--- Given material ---

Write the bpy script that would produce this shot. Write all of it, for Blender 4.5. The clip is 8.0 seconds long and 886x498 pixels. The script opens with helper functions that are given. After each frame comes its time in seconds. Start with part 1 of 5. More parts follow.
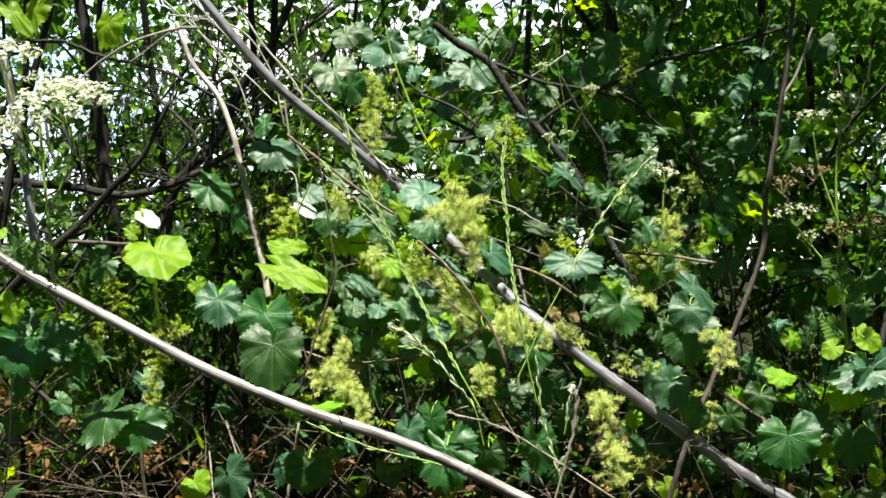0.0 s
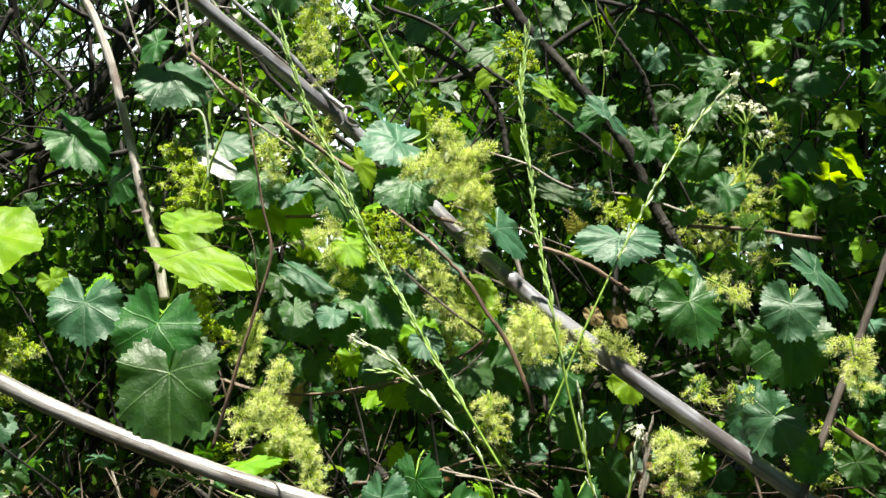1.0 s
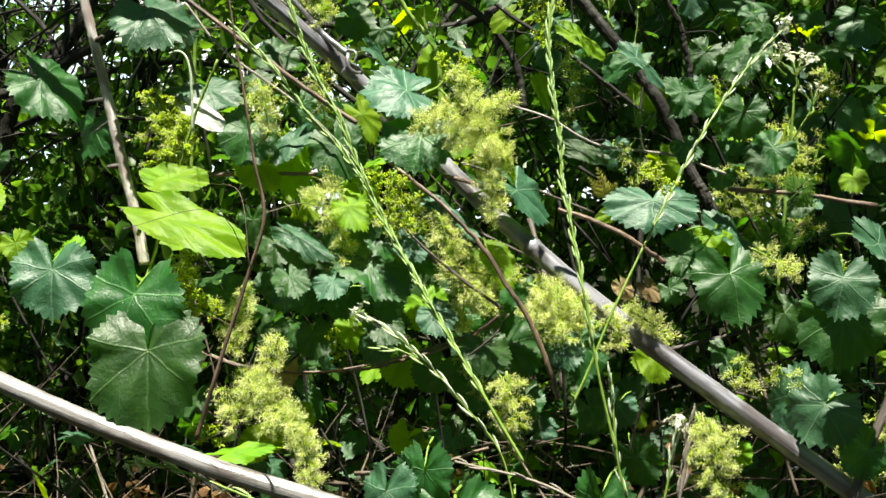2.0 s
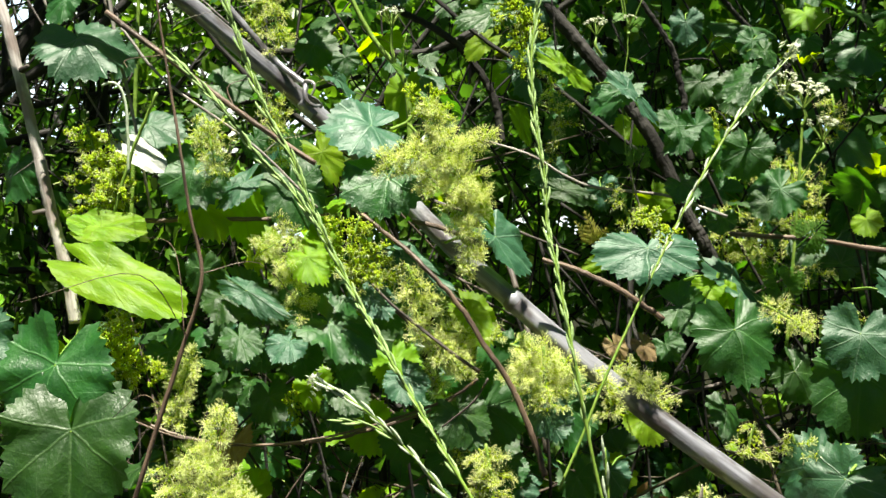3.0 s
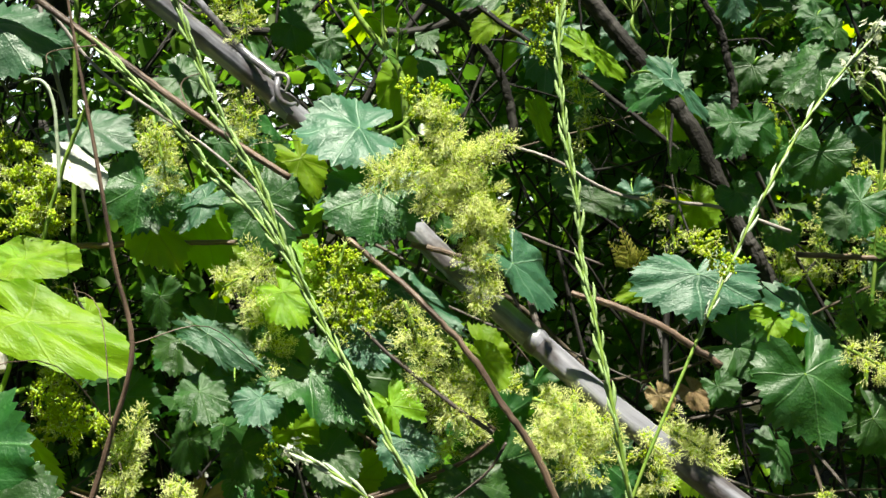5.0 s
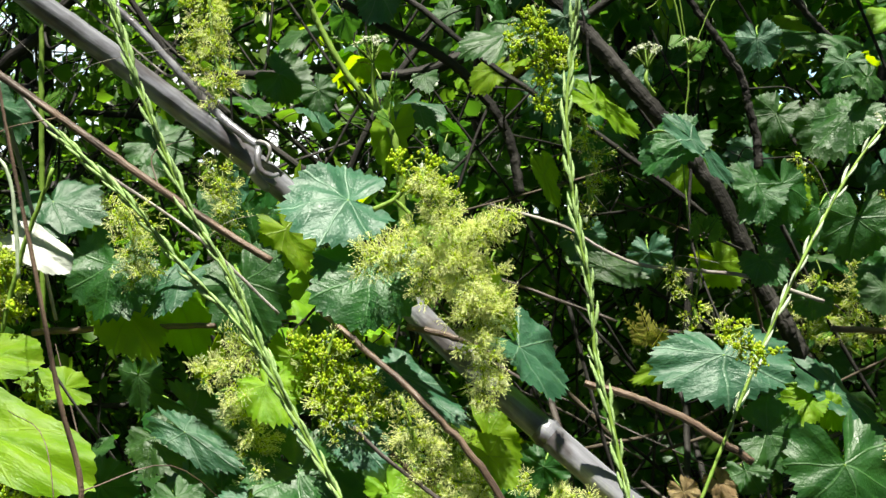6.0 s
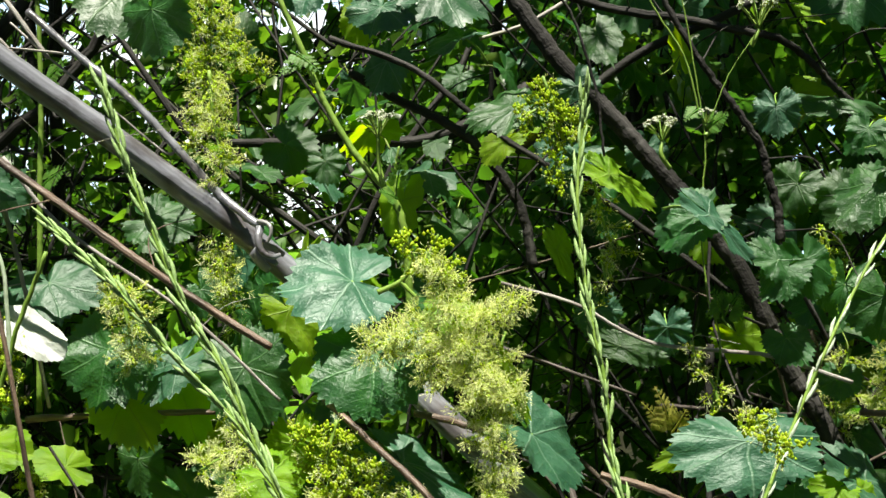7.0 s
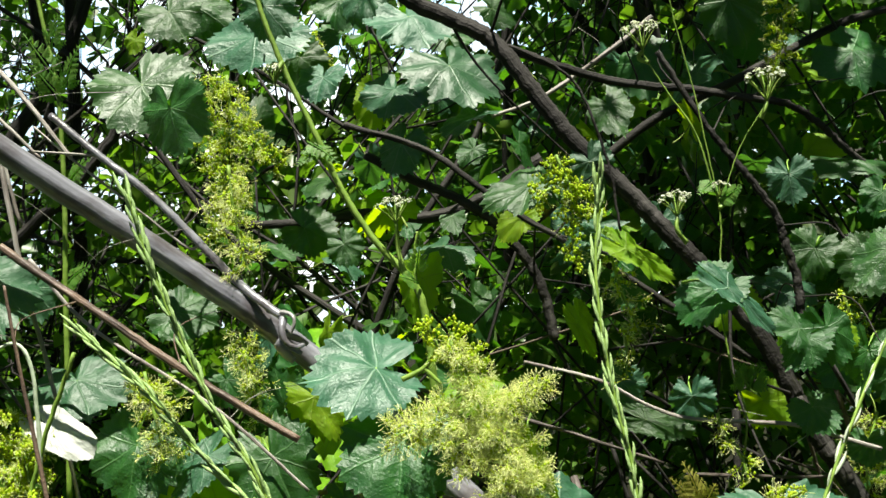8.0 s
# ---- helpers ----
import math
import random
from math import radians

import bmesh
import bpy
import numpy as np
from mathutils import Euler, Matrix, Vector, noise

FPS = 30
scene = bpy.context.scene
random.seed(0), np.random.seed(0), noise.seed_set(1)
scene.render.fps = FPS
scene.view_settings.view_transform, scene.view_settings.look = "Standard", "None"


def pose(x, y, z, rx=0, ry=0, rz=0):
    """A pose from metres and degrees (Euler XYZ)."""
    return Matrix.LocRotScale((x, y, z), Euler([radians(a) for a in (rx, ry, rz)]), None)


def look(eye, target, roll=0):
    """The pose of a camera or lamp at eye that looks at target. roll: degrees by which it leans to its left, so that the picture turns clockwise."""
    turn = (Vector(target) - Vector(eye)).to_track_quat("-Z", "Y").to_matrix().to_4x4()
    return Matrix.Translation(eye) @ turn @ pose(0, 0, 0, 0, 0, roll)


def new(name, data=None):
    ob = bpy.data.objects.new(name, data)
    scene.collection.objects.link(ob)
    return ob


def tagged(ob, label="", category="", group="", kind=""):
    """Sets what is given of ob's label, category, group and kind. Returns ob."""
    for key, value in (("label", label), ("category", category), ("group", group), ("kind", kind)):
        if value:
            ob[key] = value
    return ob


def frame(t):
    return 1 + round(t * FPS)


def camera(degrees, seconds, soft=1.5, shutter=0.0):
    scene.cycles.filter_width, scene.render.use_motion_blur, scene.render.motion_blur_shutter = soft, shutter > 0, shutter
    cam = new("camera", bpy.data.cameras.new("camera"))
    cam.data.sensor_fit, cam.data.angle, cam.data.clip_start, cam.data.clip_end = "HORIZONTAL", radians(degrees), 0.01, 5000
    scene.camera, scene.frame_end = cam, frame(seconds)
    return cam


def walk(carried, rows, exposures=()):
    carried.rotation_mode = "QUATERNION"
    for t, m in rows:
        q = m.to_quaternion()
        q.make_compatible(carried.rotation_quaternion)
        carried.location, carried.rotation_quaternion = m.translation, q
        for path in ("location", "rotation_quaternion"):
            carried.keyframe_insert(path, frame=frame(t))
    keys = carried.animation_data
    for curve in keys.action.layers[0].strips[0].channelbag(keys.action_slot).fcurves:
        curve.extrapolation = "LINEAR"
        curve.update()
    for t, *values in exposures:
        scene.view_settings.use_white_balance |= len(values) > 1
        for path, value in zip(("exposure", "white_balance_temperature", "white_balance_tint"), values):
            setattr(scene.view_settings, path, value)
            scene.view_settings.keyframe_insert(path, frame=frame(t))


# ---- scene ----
cam = camera(45.0, 8.0)
PATH = [
    (0, look((0.264, -1.396, 1.305), (-0.060, 0.578, 1.319), 1.4)),
    (0.5, look((0.181, -1.075, 1.302), (-0.062, 0.909, 1.360), 0.9)),
    (1, look((0.132, -0.957, 1.281), (-0.036, 1.036, 1.305), 0.7)),
    (1.2, look((0.124, -0.935, 1.276), (-0.040, 1.059, 1.275), 0.1)),
    (2.3, look((0.104, -0.831, 1.296), (-0.040, 1.163, 1.230), 1.6)),
    (2.5, look((0.105, -0.811, 1.300), (-0.023, 1.185, 1.259), 0.9)),
    (3, look((0.101, -0.766, 1.308), (0.001, 1.232, 1.291), 1)),
    (3.5, look((0.100, -0.725, 1.311), (0.007, 1.272, 1.307), 0.7)),
    (4, look((0.096, -0.688, 1.316), (-0.001, 1.309, 1.295), 0.5)),
    (4.2, look((0.095, -0.675, 1.317), (-0.005, 1.322, 1.291), 0.4)),
    (5.3, look((0.089, -0.611, 1.353), (-0.006, 1.385, 1.264), 0.4)),
    (5.5, look((0.089, -0.599, 1.358), (-0.006, 1.397, 1.273), 0.1)),
    (6, look((0.092, -0.571, 1.383), (-0.020, 1.425, 1.308), -0.5)),
    (6.5, look((0.099, -0.547, 1.400), (-0.049, 1.447, 1.389), -0.7)),
    (7, look((0.097, -0.548, 1.399), (-0.051, 1.446, 1.416), -0.9)),
    (7.5, look((0.097, -0.550, 1.406), (-0.059, 1.442, 1.481), -1.9)),
    (8, look((0.097, -0.554, 1.414), (-0.081, 1.434, 1.534), -3.2)),
]
walk(cam, PATH, exposures=[(0.0, 1.55, 6900, 5), (4.0, 1.50, 7000, 5), (6.0, 1.3, 6800, 5), (8.0, 1.25, 6800, 5)])

# ---- world, sun, exposure ----
world = bpy.data.worlds.new("sky")
scene.world = world
world.use_nodes = True
wn = world.node_tree
sky = wn.nodes.new("ShaderNodeTexSky")
sky.sky_type = "NISHITA"
sky.sun_disc = False
SUN_TO = Vector((0.02, -0.27, 0.94)).normalized()
sky.sun_elevation = math.asin(SUN_TO.z)
sky.sun_rotation = math.atan2(SUN_TO.x, SUN_TO.y)
sky.dust_density = 0.5
wn.nodes["Background"].inputs["Strength"].default_value = 0.015
wn.links.new(sky.outputs[0], wn.nodes["Background"].inputs[0])
sun = new("sun", bpy.data.lights.new("sun", "SUN"))
sun.data.energy = 5.0
sun.data.angle = radians(0.5)
sun.data.color = (1.0, 0.965, 0.88)
sun.matrix_world = look(SUN_TO * 10, (0, 0, 0))

# bright hazy sky low over the land beyond the thicket
haze = bpy.data.materials.new("hazy_sky")
haze.use_nodes = True
hn = haze.node_tree
hn.nodes.remove(hn.nodes["Principled BSDF"])
glow = hn.nodes.new("ShaderNodeEmission")
cloud = hn.nodes.new("ShaderNodeTexNoise")
cloud.inputs["Scale"].default_value = 0.02
cloud.inputs["Detail"].default_value = 5
tint = hn.nodes.new("ShaderNodeValToRGB")
tint.color_ramp.elements[0].position, tint.color_ramp.elements[0].color = 0.38, (0.42, 0.66, 0.95, 1)
tint.color_ramp.elements[1].position, tint.color_ramp.elements[1].color = 0.6, (0.95, 0.98, 1.0, 1)
glow.inputs["Strength"].default_value = 0.85
place_of = hn.nodes.new("ShaderNodeTexCoord")
hn.links.new(place_of.outputs["Object"], cloud.inputs["Vector"])
hn.links.new(cloud.outputs["Fac"], tint.inputs["Fac"])
hn.links.new(tint.outputs["Color"], glow.inputs["Color"])
hn.links.new(glow.outputs[0], hn.nodes["Material Output"].inputs["Surface"])
sky_mesh = bpy.data.meshes.new("backdrop")
arc = [(300 * math.sin(radians(a)), 300 * math.cos(radians(a))) for a in range(-60, 61, 10)]
sky_mesh.from_pydata([(x, y, z) for z in (-2, 95) for x, y in arc], [], [(i, i + 1, i + 14, i + 13) for i in range(12)])
sky_mesh.materials.append(haze)
tagged(new("backdrop", sky_mesh), "bright hazy pale sky beyond the thicket", "sky", kind="structure")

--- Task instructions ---
Find the lines holding "location" and list every one.

--- Task solution ---
        carried.location, carried.rotation_quaternion = m.translation, q
        for path in ("location", "rotation_quaternion"):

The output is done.